--- start Material supplied ---

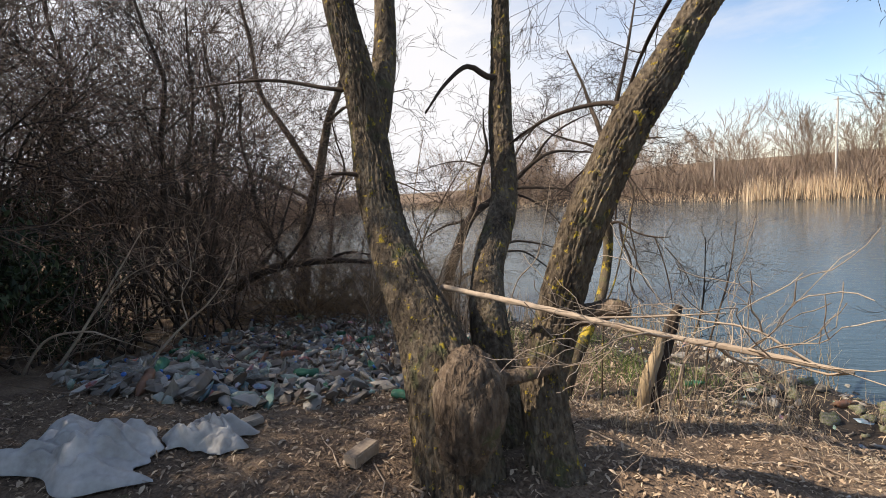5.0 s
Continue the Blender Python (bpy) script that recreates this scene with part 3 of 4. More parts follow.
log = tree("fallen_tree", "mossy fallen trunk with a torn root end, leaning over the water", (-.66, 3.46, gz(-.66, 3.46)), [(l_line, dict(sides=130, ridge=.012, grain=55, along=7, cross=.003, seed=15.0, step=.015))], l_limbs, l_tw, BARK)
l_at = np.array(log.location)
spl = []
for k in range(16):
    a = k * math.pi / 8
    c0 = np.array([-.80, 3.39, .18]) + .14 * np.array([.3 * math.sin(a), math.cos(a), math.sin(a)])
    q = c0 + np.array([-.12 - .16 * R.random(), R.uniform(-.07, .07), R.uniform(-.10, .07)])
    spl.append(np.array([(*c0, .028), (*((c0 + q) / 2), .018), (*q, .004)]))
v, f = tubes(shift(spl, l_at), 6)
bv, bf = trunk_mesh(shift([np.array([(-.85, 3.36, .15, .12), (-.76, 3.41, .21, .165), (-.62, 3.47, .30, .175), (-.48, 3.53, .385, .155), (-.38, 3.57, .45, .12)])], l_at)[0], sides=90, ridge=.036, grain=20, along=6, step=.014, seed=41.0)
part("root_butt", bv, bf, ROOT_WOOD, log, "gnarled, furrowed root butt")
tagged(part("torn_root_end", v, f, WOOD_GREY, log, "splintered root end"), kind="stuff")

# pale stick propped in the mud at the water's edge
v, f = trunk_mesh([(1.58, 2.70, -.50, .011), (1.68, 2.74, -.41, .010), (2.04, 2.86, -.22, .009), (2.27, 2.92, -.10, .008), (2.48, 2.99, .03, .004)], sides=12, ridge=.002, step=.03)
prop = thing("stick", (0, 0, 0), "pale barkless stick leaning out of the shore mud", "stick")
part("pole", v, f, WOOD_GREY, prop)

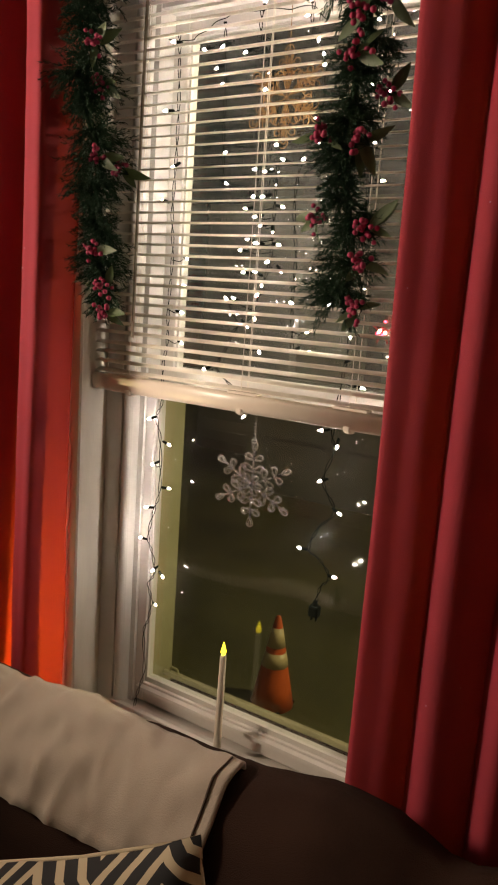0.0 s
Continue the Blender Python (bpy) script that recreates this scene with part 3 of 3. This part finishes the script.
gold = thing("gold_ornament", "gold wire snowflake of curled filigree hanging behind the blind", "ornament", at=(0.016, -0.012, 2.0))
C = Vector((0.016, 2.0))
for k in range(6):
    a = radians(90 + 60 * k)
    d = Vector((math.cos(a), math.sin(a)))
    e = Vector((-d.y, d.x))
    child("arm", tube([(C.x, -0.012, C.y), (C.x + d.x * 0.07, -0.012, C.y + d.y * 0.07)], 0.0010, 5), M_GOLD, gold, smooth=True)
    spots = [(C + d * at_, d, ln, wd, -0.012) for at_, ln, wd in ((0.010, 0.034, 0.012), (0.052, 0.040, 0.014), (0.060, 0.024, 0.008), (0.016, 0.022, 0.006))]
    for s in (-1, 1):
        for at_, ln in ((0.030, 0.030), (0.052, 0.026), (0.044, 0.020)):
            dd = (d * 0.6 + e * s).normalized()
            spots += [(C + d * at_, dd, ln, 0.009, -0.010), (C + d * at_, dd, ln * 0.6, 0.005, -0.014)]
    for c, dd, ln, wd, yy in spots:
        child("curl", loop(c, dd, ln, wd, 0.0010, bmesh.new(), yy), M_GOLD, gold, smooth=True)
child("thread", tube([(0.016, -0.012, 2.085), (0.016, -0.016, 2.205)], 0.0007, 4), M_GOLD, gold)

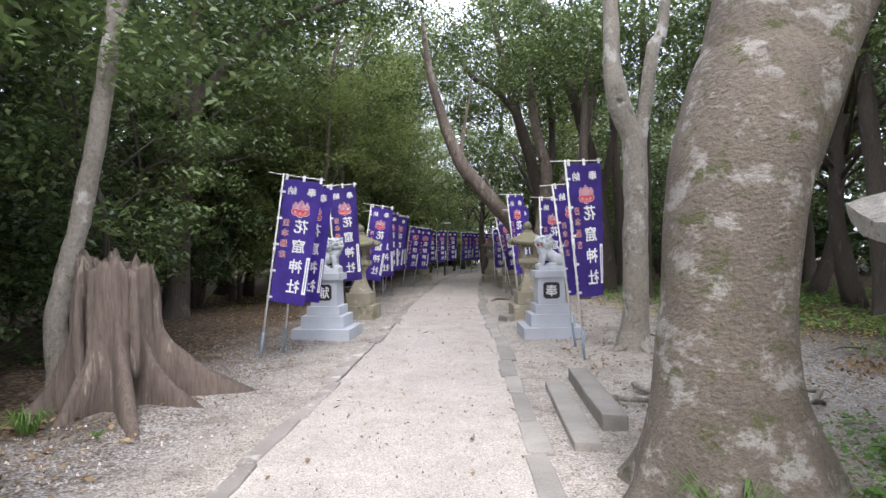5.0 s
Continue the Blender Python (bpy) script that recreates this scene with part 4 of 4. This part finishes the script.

--- end Material supplied ---

Find the word "recreates" in the data and copy out each line where it turns up.

**Answer to the problem**
Continue the Blender Python (bpy) script that recreates this scene with part 3 of 4. More parts follow.
Continue the Blender Python (bpy) script that recreates this scene with part 3 of 3. This part finishes the script.
Continue the Blender Python (bpy) script that recreates this scene with part 4 of 4. This part finishes the script.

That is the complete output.